═════ Source excerpt ═════

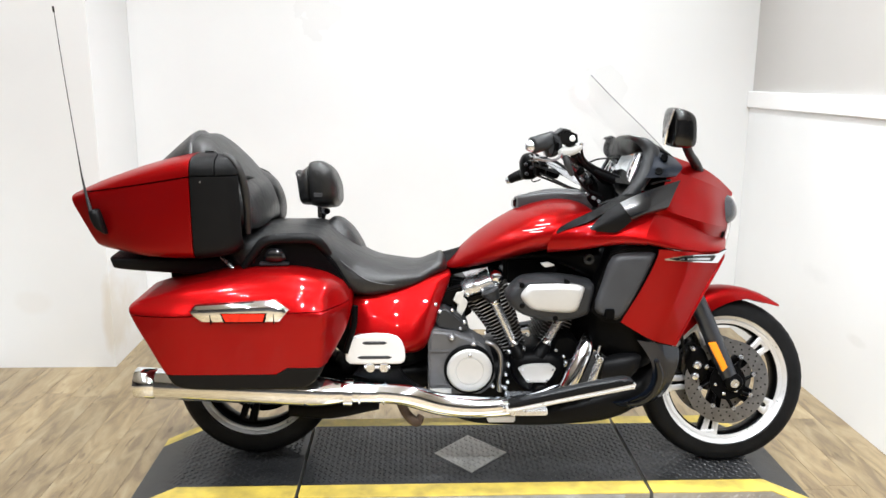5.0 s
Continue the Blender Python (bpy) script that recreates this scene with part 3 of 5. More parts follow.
def hollow(bm):
    """Draws the front of the trunk back round the cushion, leaving its sides forward as wings."""
    for v in bm.verts:
        f = min(1.0, max(0.0, (v.co.x + 0.06) / 0.10))
        v.co.x -= 0.11 * f * (1 - min(1.0, abs(v.co.y) / 0.315) ** 4)
        if v.co.y > 0:
            v.co.z -= 0.19 * v.co.y      # far side sheared down once more to fit the camera's view
    return bm


def trunk_piece(*cuts):
    bm = hull(TRUNK, 60, 6)
    for p, n in cuts:
        cut(bm, p, n)
    return hollow(bm)


SPLIT = -0.081
LID_N = Vector((-0.185, 0, 1)).normalized()
LID_P = Vector((-0.069, 0, 1.139))
trunk = part("trunk_body", trunk_piece((LID_P - LID_N * 0.002, -LID_N), ((SPLIT, 0, 0), (-1, 0, 0))), RED, bike, "red rear trunk body")
part("trunk_lid", trunk_piece((LID_P + LID_N * 0.002, LID_N), ((SPLIT, 0, 0), (-1, 0, 0))), RED, trunk, "red trunk lid")
part("trunk_front_panel", trunk_piece((Vector((0, 0, 1.137)), (0, 0, -1)), ((SPLIT + 0.003, 0, 0), (1, 0, 0))), SATIN_BLACK, trunk, "black textured front panel")
part("trunk_hinge_cover", trunk_piece((Vector((0, 0, 1.141)), (0, 0, 1)), ((SPLIT + 0.003, 0, 0), (1, 0, 0)), ((-0.008, 0, 0), (-1, 0, 0))), SATIN_BLACK, trunk, "black hinge cover")
part("trunk_hinge_cover", trunk_piece((Vector((0, 0, 1.141)), (0, 0, 1)), ((-0.004, 0, 0), (1, 0, 0))), SATIN_BLACK, trunk, "black hinge cover")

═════

→ **Short exercise**:
Go through the material above and print all of it exactly, except the pictures.

→ **The result**:
5.0 s
Continue the Blender Python (bpy) script that recreates this scene with part 3 of 5. More parts follow.
def hollow(bm):
    """Draws the front of the trunk back round the cushion, leaving its sides forward as wings."""
    for v in bm.verts:
        f = min(1.0, max(0.0, (v.co.x + 0.06) / 0.10))
        v.co.x -= 0.11 * f * (1 - min(1.0, abs(v.co.y) / 0.315) ** 4)
        if v.co.y > 0:
            v.co.z -= 0.19 * v.co.y      # far side sheared down once more to fit the camera's view
    return bm


def trunk_piece(*cuts):
    bm = hull(TRUNK, 60, 6)
    for p, n in cuts:
        cut(bm, p, n)
    return hollow(bm)


SPLIT = -0.081
LID_N = Vector((-0.185, 0, 1)).normalized()
LID_P = Vector((-0.069, 0, 1.139))
trunk = part("trunk_body", trunk_piece((LID_P - LID_N * 0.002, -LID_N), ((SPLIT, 0, 0), (-1, 0, 0))), RED, bike, "red rear trunk body")
part("trunk_lid", trunk_piece((LID_P + LID_N * 0.002, LID_N), ((SPLIT, 0, 0), (-1, 0, 0))), RED, trunk, "red trunk lid")
part("trunk_front_panel", trunk_piece((Vector((0, 0, 1.137)), (0, 0, -1)), ((SPLIT + 0.003, 0, 0), (1, 0, 0))), SATIN_BLACK, trunk, "black textured front panel")
part("trunk_hinge_cover", trunk_piece((Vector((0, 0, 1.141)), (0, 0, 1)), ((SPLIT + 0.003, 0, 0), (1, 0, 0)), ((-0.008, 0, 0), (-1, 0, 0))), SATIN_BLACK, trunk, "black hinge cover")
part("trunk_hinge_cover", trunk_piece((Vector((0, 0, 1.141)), (0, 0, 1)), ((-0.004, 0, 0), (1, 0, 0))), SATIN_BLACK, trunk, "black hinge cover")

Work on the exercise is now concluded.